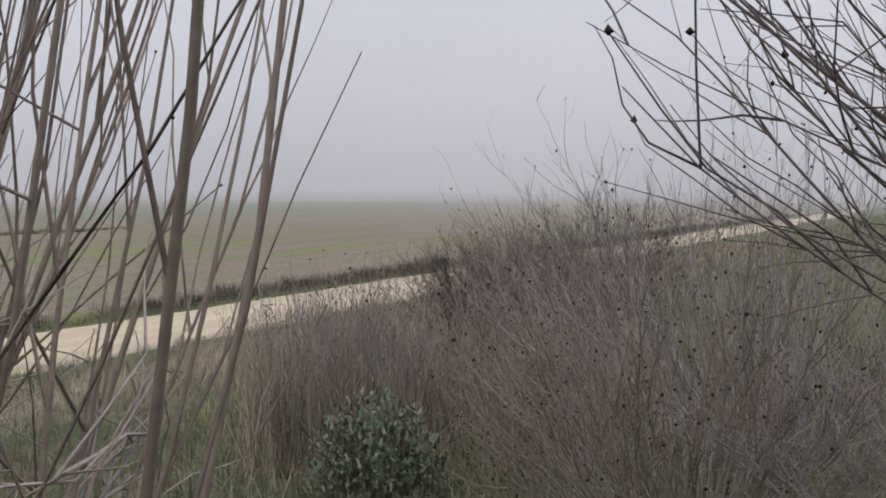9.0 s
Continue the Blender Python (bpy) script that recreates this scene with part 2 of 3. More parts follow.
    # a muddy rut worn down to the road
    rut = maths(nt, "ABSOLUTE", maths(nt, "ADD", maths(nt, "SUBTRACT", s, 8.7), maths(nt, "ADD", maths(nt, "MULTIPLY", maths(nt, "SUBTRACT", d, 15.6), 0.48), maths(nt, "MULTIPLY", maths(nt, "SUBTRACT", n1, 0.5), 1.1))))
    worn = maths(nt, "MULTIPLY", maths(nt, "SUBTRACT", 1.0, step_node(nt, rut, 0.05, 0.2)), maths(nt, "MULTIPLY", step_node(nt, d, 12.5, 13.5), maths(nt, "SUBTRACT", 1.0, step_node(nt, d, 19.2, 19.8))))
    col = mix_node(nt, worn, col, (0.06, 0.042, 0.034))
    nt.links.new(col, b.inputs["Base Color"])
    h = maths(nt, "ADD", n2, maths(nt, "MULTIPLY", n1, 0.6))
    bump_node(nt, b, h, 0.8, 0.03)
    return m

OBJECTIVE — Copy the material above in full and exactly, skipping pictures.

ANSWER —
9.0 s
Continue the Blender Python (bpy) script that recreates this scene with part 2 of 3. More parts follow.
    # a muddy rut worn down to the road
    rut = maths(nt, "ABSOLUTE", maths(nt, "ADD", maths(nt, "SUBTRACT", s, 8.7), maths(nt, "ADD", maths(nt, "MULTIPLY", maths(nt, "SUBTRACT", d, 15.6), 0.48), maths(nt, "MULTIPLY", maths(nt, "SUBTRACT", n1, 0.5), 1.1))))
    worn = maths(nt, "MULTIPLY", maths(nt, "SUBTRACT", 1.0, step_node(nt, rut, 0.05, 0.2)), maths(nt, "MULTIPLY", step_node(nt, d, 12.5, 13.5), maths(nt, "SUBTRACT", 1.0, step_node(nt, d, 19.2, 19.8))))
    col = mix_node(nt, worn, col, (0.06, 0.042, 0.034))
    nt.links.new(col, b.inputs["Base Color"])
    h = maths(nt, "ADD", n2, maths(nt, "MULTIPLY", n1, 0.6))
    bump_node(nt, b, h, 0.8, 0.03)
    return m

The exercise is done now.